As the third largest economy in
the world, Japan plays a very important role in the world. It is a top trading
partner with the United States, China, and European Union. In 2017, the country
exported goods worth more than $694 billion and imported goods worth more than
$632 billion. Most of these exports went to China ($136 billion), EU, and US
($125 billion). The biggest export goods are vehicles. In 2017, the country
exported vehicles worth more than $101 billion. Other major exports are car
parts, integrated circuits, industrial printers, and machinery.
Therefore, the trade data from Japan
are watched closely by the market. Like China, signs of weakness could mean
that the world economy is not strong enough. Today, the country released these
trade numbers. In March, the exports contracted by 2.4%, which was better than
the decline of 2.7% that was expected. The exports have been falling since
December last year. Imports on the other hand rose by 1.1%, which was a smaller
increase than the 2.6% that was expected. In February, the imports had
contracted by 6.6%. As a result of better exports and weaker imports, the
country’s trade surplus increased to ¥529 billion, which was higher than the
expected ¥372 billion. This was the biggest increase in surplus since July
2018. The adjusted trade deficit was at ¥0.18 trillion.

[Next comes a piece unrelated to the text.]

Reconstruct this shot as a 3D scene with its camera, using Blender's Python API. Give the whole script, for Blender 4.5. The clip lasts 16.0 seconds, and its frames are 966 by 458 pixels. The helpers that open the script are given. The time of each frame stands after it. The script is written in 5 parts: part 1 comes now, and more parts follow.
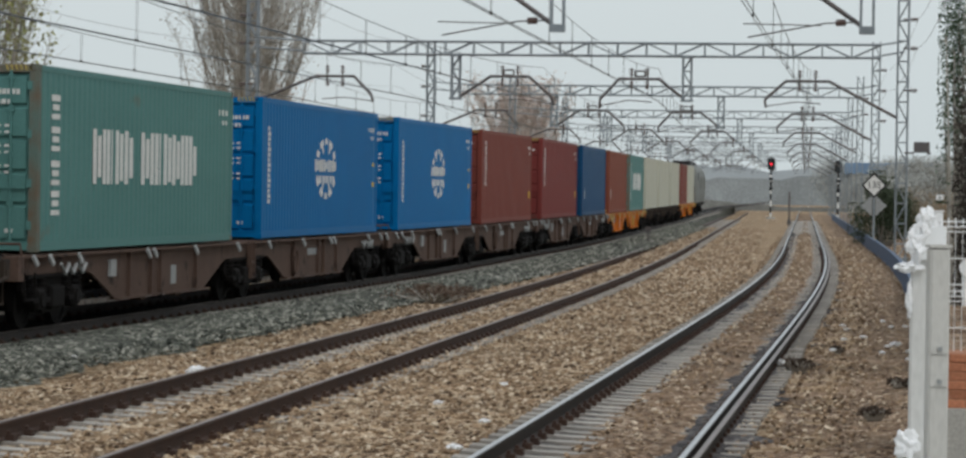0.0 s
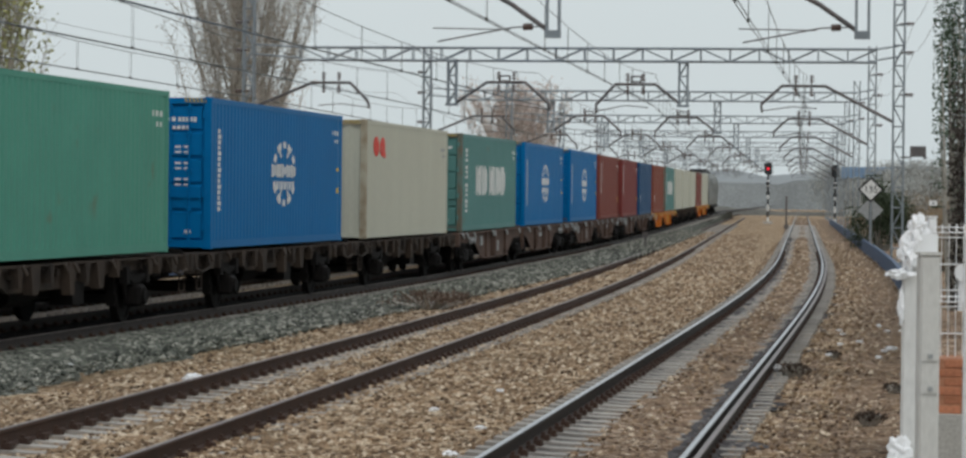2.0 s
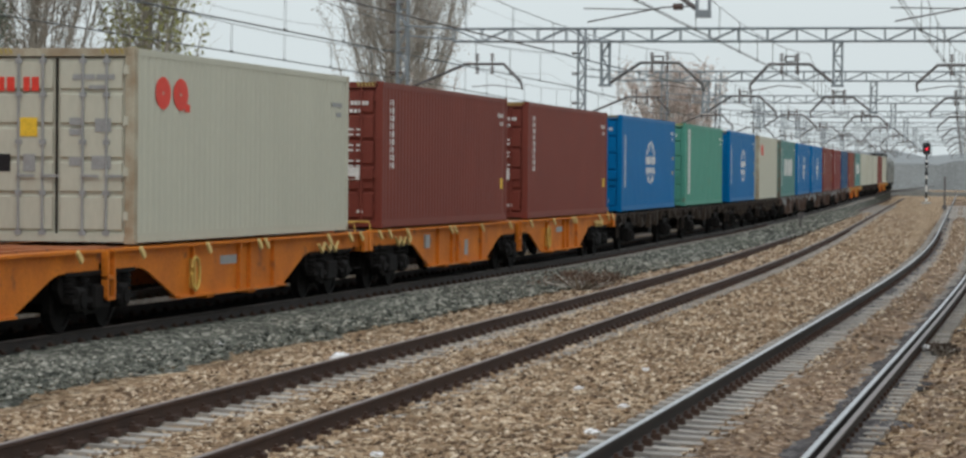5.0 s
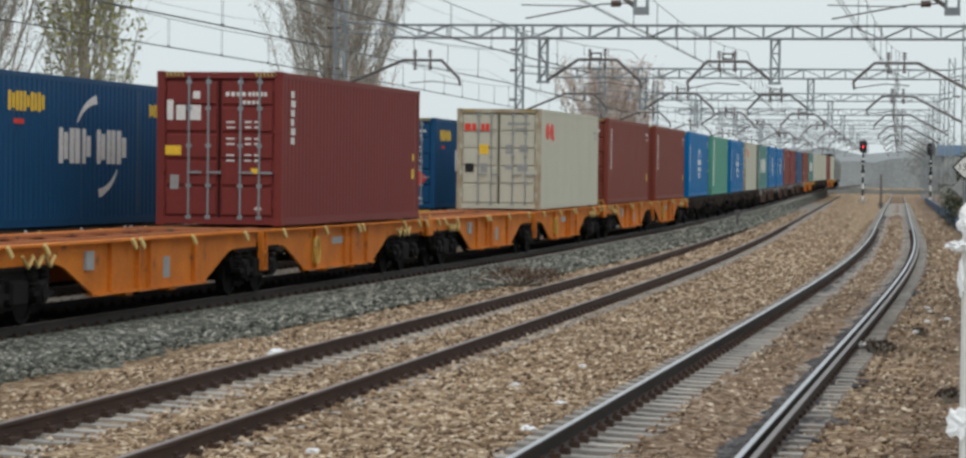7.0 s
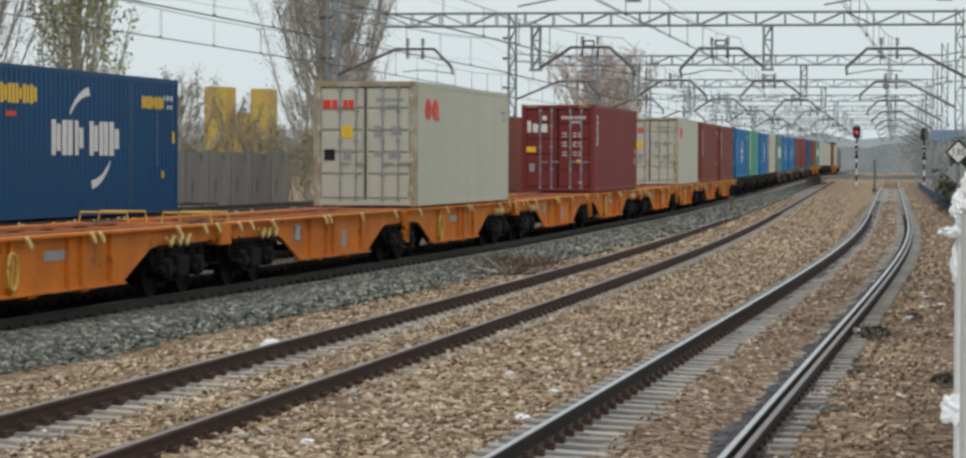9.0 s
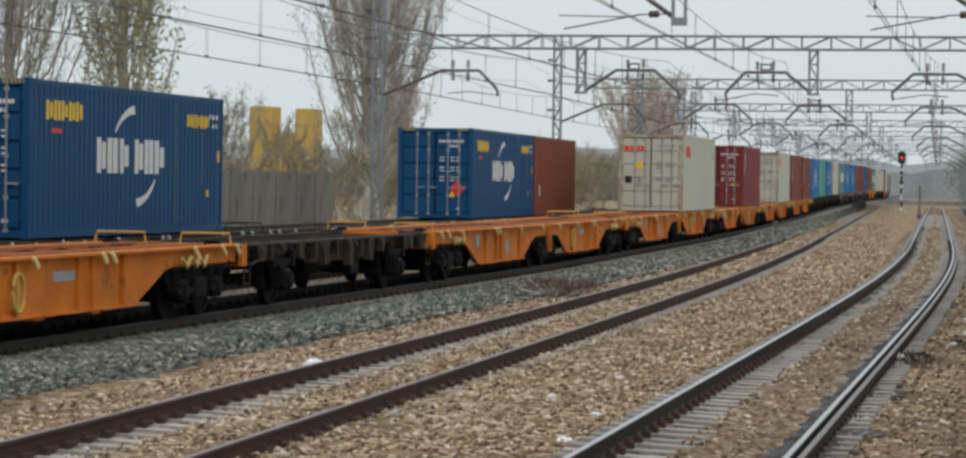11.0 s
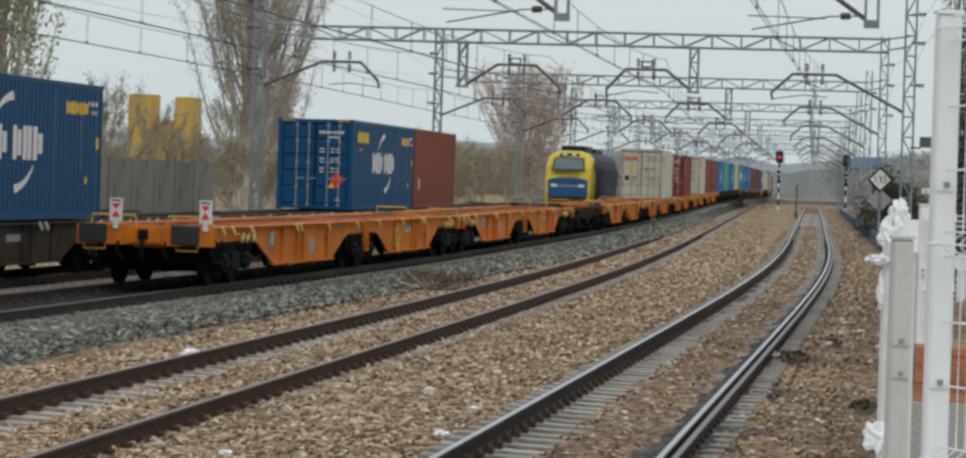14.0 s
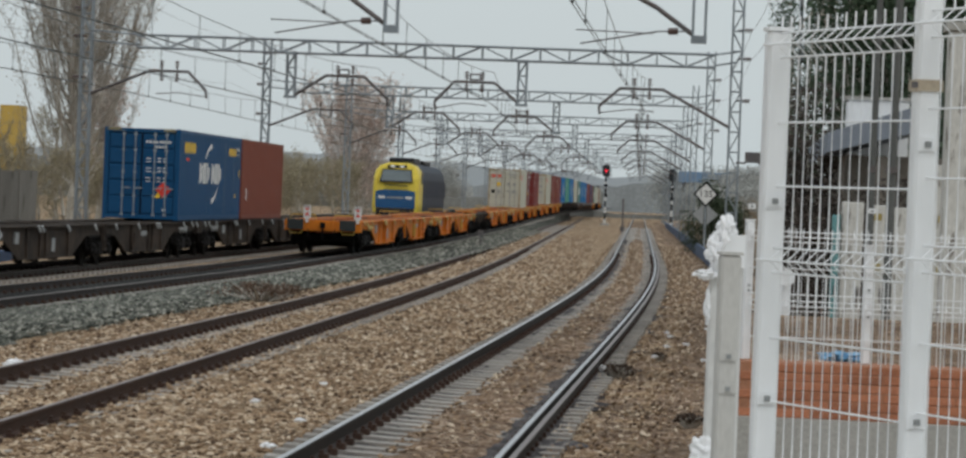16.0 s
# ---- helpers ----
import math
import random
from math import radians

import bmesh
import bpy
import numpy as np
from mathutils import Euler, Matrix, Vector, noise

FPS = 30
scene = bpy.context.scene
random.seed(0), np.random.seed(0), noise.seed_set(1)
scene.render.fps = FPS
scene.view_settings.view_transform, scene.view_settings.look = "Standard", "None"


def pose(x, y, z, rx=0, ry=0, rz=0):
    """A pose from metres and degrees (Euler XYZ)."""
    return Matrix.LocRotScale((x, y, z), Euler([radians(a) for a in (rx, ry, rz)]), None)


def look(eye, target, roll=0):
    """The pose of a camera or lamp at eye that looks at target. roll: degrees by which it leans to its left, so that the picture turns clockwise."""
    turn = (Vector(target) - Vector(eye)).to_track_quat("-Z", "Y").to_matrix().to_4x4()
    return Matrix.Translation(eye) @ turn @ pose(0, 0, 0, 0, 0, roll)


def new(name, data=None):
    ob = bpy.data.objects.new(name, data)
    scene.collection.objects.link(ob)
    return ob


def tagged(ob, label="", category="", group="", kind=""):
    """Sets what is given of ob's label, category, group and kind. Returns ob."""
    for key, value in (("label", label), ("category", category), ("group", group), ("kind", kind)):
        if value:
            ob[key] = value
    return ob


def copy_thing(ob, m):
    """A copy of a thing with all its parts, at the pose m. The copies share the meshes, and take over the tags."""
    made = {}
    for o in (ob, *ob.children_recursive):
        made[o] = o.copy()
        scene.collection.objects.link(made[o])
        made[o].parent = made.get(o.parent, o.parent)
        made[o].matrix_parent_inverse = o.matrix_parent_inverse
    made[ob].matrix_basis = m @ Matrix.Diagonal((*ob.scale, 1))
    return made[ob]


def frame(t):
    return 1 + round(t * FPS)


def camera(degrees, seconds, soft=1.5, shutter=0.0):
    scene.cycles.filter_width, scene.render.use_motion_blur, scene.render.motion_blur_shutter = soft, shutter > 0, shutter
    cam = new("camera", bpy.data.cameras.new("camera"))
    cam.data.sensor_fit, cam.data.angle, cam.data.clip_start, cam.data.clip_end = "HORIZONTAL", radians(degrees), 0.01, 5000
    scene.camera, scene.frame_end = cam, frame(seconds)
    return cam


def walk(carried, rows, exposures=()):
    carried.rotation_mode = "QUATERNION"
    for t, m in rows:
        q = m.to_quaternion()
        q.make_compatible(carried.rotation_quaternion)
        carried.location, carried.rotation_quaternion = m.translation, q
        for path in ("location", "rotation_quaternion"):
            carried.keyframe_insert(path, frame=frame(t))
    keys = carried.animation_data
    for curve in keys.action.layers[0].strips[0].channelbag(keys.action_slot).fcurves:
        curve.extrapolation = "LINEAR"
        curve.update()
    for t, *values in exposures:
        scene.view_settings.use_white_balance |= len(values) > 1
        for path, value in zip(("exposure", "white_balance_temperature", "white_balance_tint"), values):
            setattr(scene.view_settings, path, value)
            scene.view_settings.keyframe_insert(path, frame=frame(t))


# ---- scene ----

# ---- camera: seconds, eye (m), turn to the left, tilt up, roll (degrees)
PATH = [
    (0, -0.000, -0.000, 2.288, 8.110, -0.725, 0.872), (0.5, 0.013, -0.009, 2.298, 8.052, -1.009, 0.940),
    (1, 0.015, -0.009, 2.308, 7.836, -0.892, 0.590), (1.5, 0.023, -0.027, 2.306, 7.643, -0.596, 0.685),
    (2, 0.026, -0.015, 2.302, 8.061, -0.614, 0.644), (2.5, 0.029, -0.022, 2.304, 8.510, -0.888, 0.394),
    (3, 0.076, -0.025, 2.304, 10.754, -1.095, 0.022), (3.2, 0.109, -0.041, 2.297, 11.206, -1.144, -0.083),
    (4.2, 0.160, -0.065, 2.282, 11.300, -1.050, 0.260),
    (5.3, 0.201, -0.086, 2.268, 11.085, -0.933, 0.605), (5.5, 0.195, -0.092, 2.262, 10.906, -0.601, 0.573),
    (6, 0.180, -0.051, 2.277, 10.846, -0.921, 0.473), (6.5, 0.190, -0.035, 2.265, 10.044, -1.197, 0.500),
    (7, 0.191, -0.021, 2.273, 9.944, -1.067, 0.672), (7.5, 0.196, -0.009, 2.274, 10.002, -1.385, 0.523),
    (8, 0.197, -0.009, 2.272, 10.268, -1.117, 0.178), (8.5, 0.192, 0.010, 2.277, 10.396, -1.271, -0.046),
    (9, 0.196, 0.007, 2.277, 9.827, -1.296, 0.233), (9.2, 0.190, 0.012, 2.274, 9.903, -1.087, 0.510),
    (10.2, 0.191, 0.022, 2.275, 10.400, -0.960, 0.650),
    (11.3, 0.192, 0.031, 2.276, 10.911, -0.854, 0.780), (11.5, 0.175, 0.040, 2.275, 11.137, -0.969, 0.677),
    (12, 0.182, 0.050, 2.274, 11.490, -0.991, 0.690), (12.5, 0.211, 0.059, 2.286, 11.965, -1.122, 0.492),
    (13, 0.187, 0.029, 2.266, 10.732, -0.829, 1.029), (13.5, 0.196, 0.008, 2.264, 9.639, -0.403, 1.258),
    (14, 0.161, 0.038, 2.278, 8.274, -0.959, 1.785), (14.5, 0.160, 0.046, 2.271, 6.727, -0.892, 2.285),
    (15, 0.145, 0.063, 2.284, 5.507, -0.603, 2.416), (15.5, 0.137, 0.067, 2.267, 5.078, -0.595, 2.350),
    (16, 0.150, 0.080, 2.282, 4.855, -0.604, 2.271)]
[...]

The country also released the
industrial production number for February. This data measures the change in the
total inflation-adjusted value of output produced by manufacturers, mines, and
utilities. In the month, the industrial production increased by 0.7%, which was
lower than the expected 1.4%. The capacity utilization refers to the extent to
which an enterprise or country uses its installed productive capacity. In the
month, the capacity utilization rose by 1.0%, which was better than expected.
It was the highest it has been since December last year.
This data shows that the Japanese
economy is likely not as weak as the market expects. The biggest challenge the
economy is facing is the low rate of inflation. This is mainly because the
population is aging, the consumer spending is not that high, and the people
tend to work and save too much. This presents a major risk to the economy in
case of a global recession. This is because with the interest rates being in
the negative territory, and with quantitative easing continuing, the bank does
not have the tools to deal with such a situation.
The USD/JPY pair has been gaining this
week. The pair has jumped from a low of 110.87 to a weekly high of 112.16. On
the chart below, the price is along the 50-day and 25-day moving averages. The
MACD has remained relatively unchanged. In the near term, the pair could drop
to the 50% Fibonacci Retracement level of 111.50.